Collected data:
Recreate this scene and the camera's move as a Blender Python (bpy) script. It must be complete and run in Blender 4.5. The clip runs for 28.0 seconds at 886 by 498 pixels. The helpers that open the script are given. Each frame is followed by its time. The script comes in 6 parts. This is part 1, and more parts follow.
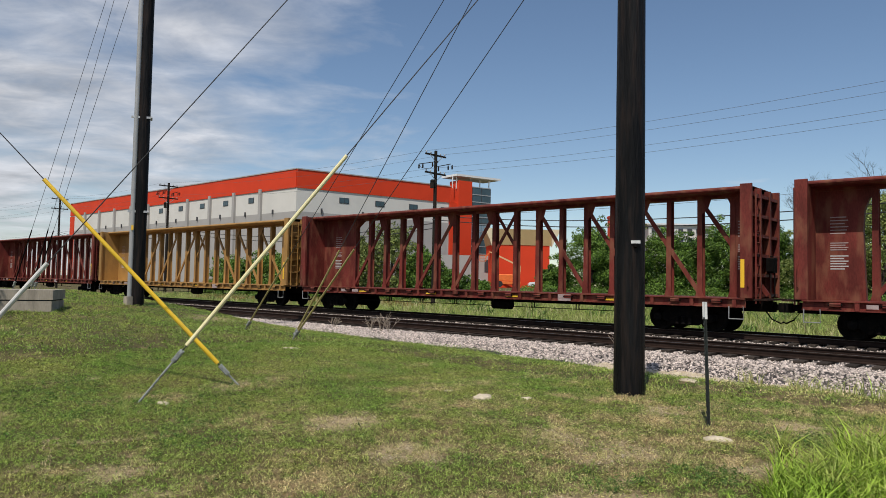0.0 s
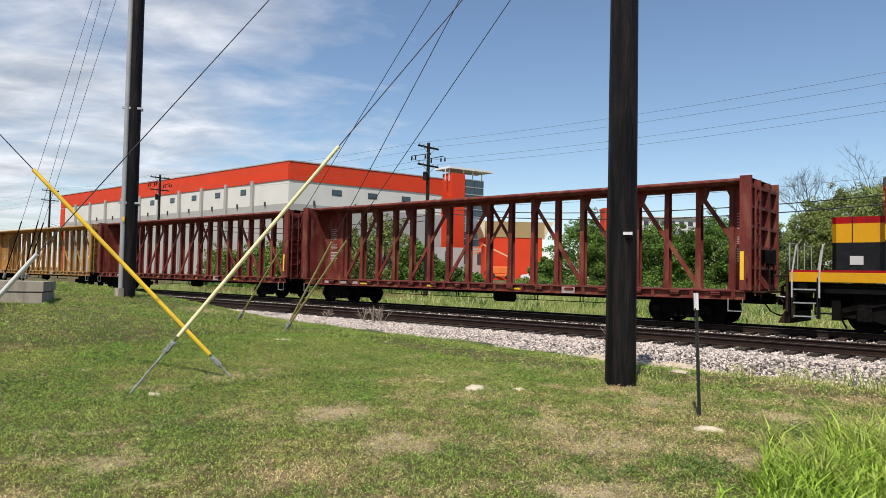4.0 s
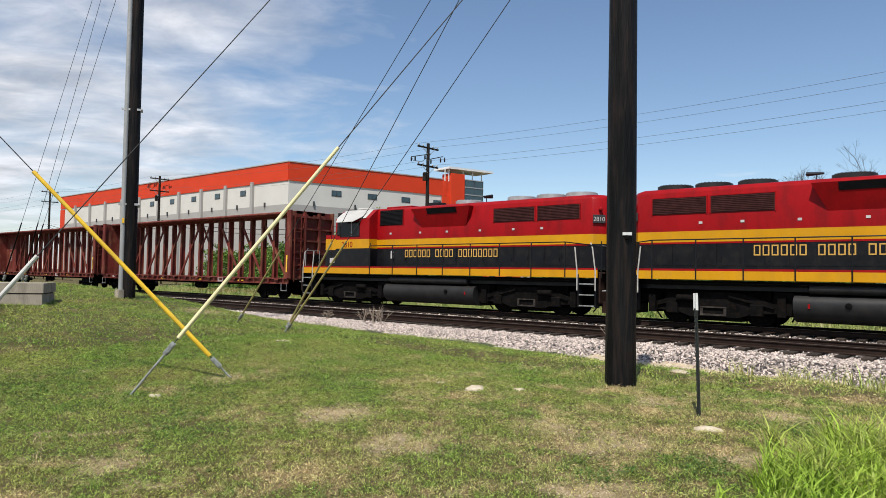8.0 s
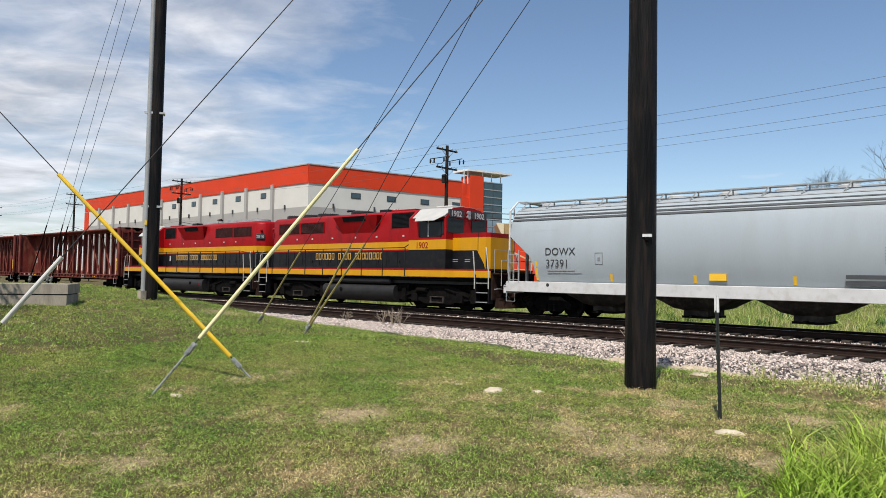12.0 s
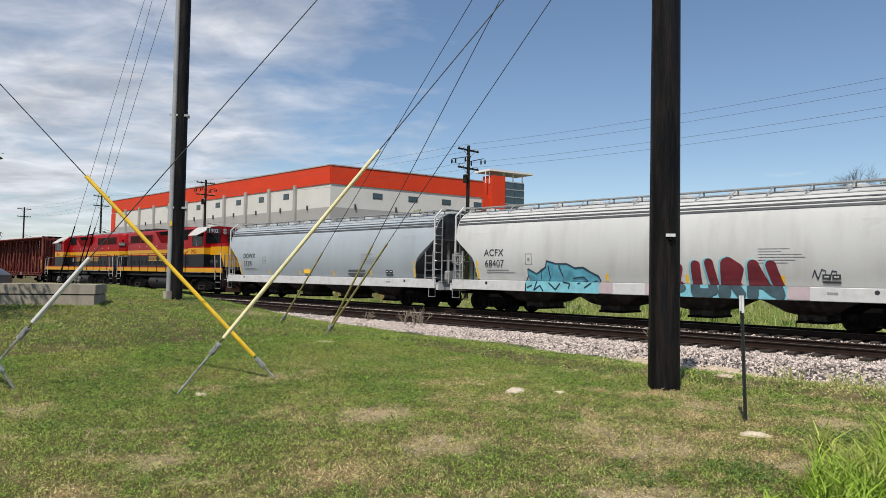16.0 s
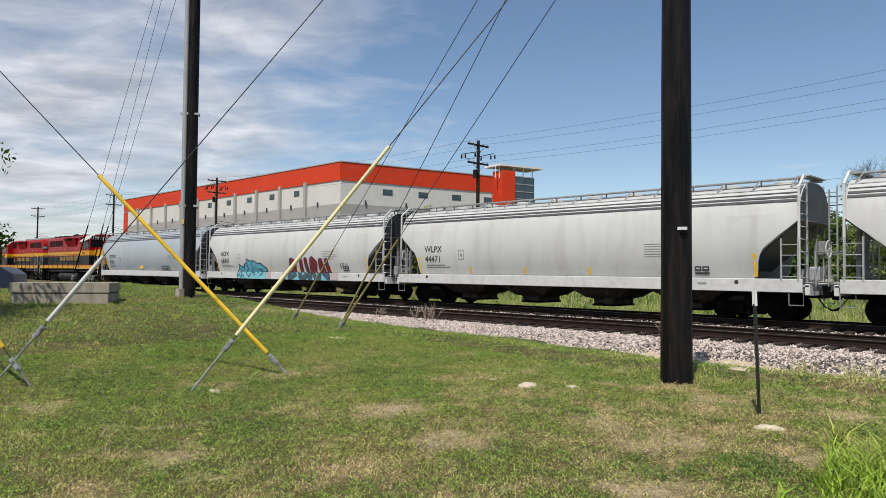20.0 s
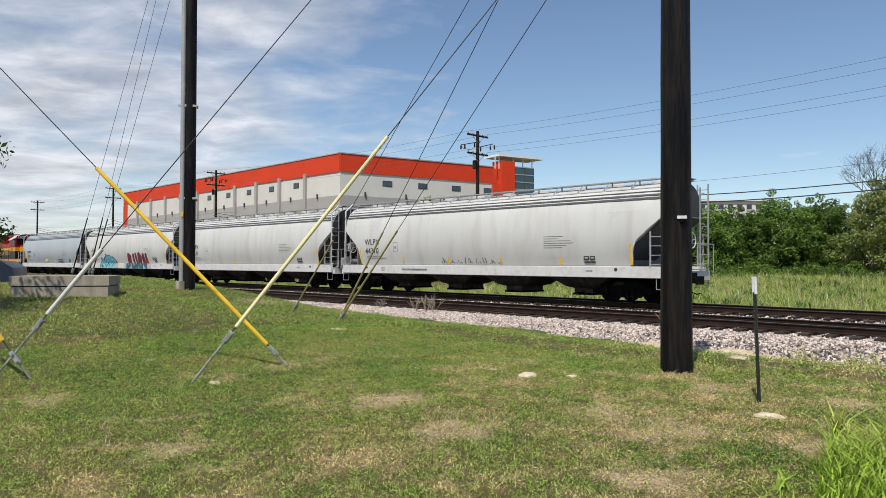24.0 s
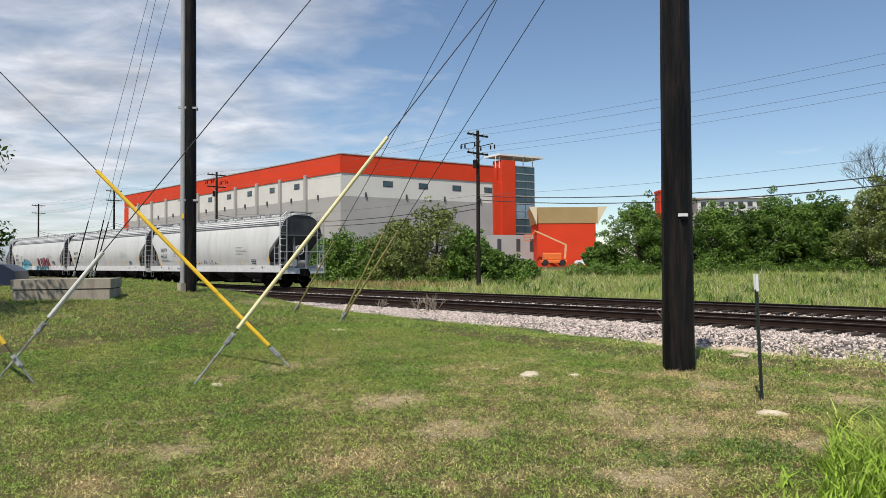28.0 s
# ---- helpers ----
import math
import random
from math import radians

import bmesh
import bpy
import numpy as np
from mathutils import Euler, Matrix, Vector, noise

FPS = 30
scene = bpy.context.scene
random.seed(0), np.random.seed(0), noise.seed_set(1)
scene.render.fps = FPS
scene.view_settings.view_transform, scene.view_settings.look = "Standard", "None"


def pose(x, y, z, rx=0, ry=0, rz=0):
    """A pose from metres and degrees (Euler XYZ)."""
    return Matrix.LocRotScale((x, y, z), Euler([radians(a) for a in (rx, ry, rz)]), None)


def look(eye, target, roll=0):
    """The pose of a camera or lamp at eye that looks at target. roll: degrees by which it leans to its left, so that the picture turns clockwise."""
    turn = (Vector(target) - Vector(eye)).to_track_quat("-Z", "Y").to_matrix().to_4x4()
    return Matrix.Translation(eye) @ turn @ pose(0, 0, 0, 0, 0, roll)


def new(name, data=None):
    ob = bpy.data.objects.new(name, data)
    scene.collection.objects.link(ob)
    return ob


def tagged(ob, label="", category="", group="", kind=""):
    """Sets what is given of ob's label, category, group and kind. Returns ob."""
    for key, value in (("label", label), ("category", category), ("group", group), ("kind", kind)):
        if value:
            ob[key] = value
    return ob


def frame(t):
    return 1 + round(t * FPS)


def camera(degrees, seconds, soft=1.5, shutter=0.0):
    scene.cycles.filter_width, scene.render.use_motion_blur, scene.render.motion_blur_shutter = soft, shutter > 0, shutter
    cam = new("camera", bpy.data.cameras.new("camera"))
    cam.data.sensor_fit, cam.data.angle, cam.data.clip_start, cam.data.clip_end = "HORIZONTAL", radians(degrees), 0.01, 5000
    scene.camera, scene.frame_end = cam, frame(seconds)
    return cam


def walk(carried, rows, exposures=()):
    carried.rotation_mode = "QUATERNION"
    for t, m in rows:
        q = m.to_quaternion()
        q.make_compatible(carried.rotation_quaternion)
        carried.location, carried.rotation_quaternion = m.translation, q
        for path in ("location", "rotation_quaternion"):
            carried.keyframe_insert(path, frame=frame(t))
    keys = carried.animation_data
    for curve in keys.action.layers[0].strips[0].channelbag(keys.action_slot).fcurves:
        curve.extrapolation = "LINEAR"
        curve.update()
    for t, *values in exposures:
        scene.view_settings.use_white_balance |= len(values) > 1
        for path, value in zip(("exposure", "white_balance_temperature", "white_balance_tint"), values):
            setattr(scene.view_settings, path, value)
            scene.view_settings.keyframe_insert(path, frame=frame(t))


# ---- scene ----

What you have to do:
Leave the pictures out, and print every line of the listing exactly as written.

Written answer:
Recreate this scene and the camera's move as a Blender Python (bpy) script. It must be complete and run in Blender 4.5. The clip runs for 28.0 seconds at 886 by 498 pixels. The helpers that open the script are given. Each frame is followed by its time. The script comes in 6 parts. This is part 1, and more parts follow.
0.0 s
4.0 s
8.0 s
12.0 s
16.0 s
20.0 s
24.0 s
28.0 s
# ---- helpers ----
import math
import random
from math import radians

import bmesh
import bpy
import numpy as np
from mathutils import Euler, Matrix, Vector, noise

FPS = 30
scene = bpy.context.scene
random.seed(0), np.random.seed(0), noise.seed_set(1)
scene.render.fps = FPS
scene.view_settings.view_transform, scene.view_settings.look = "Standard", "None"


def pose(x, y, z, rx=0, ry=0, rz=0):
    """A pose from metres and degrees (Euler XYZ)."""
    return Matrix.LocRotScale((x, y, z), Euler([radians(a) for a in (rx, ry, rz)]), None)


def look(eye, target, roll=0):
    """The pose of a camera or lamp at eye that looks at target. roll: degrees by which it leans to its left, so that the picture turns clockwise."""
    turn = (Vector(target) - Vector(eye)).to_track_quat("-Z", "Y").to_matrix().to_4x4()
    return Matrix.Translation(eye) @ turn @ pose(0, 0, 0, 0, 0, roll)


def new(name, data=None):
    ob = bpy.data.objects.new(name, data)
    scene.collection.objects.link(ob)
    return ob


def tagged(ob, label="", category="", group="", kind=""):
    """Sets what is given of ob's label, category, group and kind. Returns ob."""
    for key, value in (("label", label), ("category", category), ("group", group), ("kind", kind)):
        if value:
            ob[key] = value
    return ob


def frame(t):
    return 1 + round(t * FPS)


def camera(degrees, seconds, soft=1.5, shutter=0.0):
    scene.cycles.filter_width, scene.render.use_motion_blur, scene.render.motion_blur_shutter = soft, shutter > 0, shutter
    cam = new("camera", bpy.data.cameras.new("camera"))
    cam.data.sensor_fit, cam.data.angle, cam.data.clip_start, cam.data.clip_end = "HORIZONTAL", radians(degrees), 0.01, 5000
    scene.camera, scene.frame_end = cam, frame(seconds)
    return cam


def walk(carried, rows, exposures=()):
    carried.rotation_mode = "QUATERNION"
    for t, m in rows:
        q = m.to_quaternion()
        q.make_compatible(carried.rotation_quaternion)
        carried.location, carried.rotation_quaternion = m.translation, q
        for path in ("location", "rotation_quaternion"):
            carried.keyframe_insert(path, frame=frame(t))
    keys = carried.animation_data
    for curve in keys.action.layers[0].strips[0].channelbag(keys.action_slot).fcurves:
        curve.extrapolation = "LINEAR"
        curve.update()
    for t, *values in exposures:
        scene.view_settings.use_white_balance |= len(values) > 1
        for path, value in zip(("exposure", "white_balance_temperature", "white_balance_tint"), values):
            setattr(scene.view_settings, path, value)
            scene.view_settings.keyframe_insert(path, frame=frame(t))


# ---- scene ----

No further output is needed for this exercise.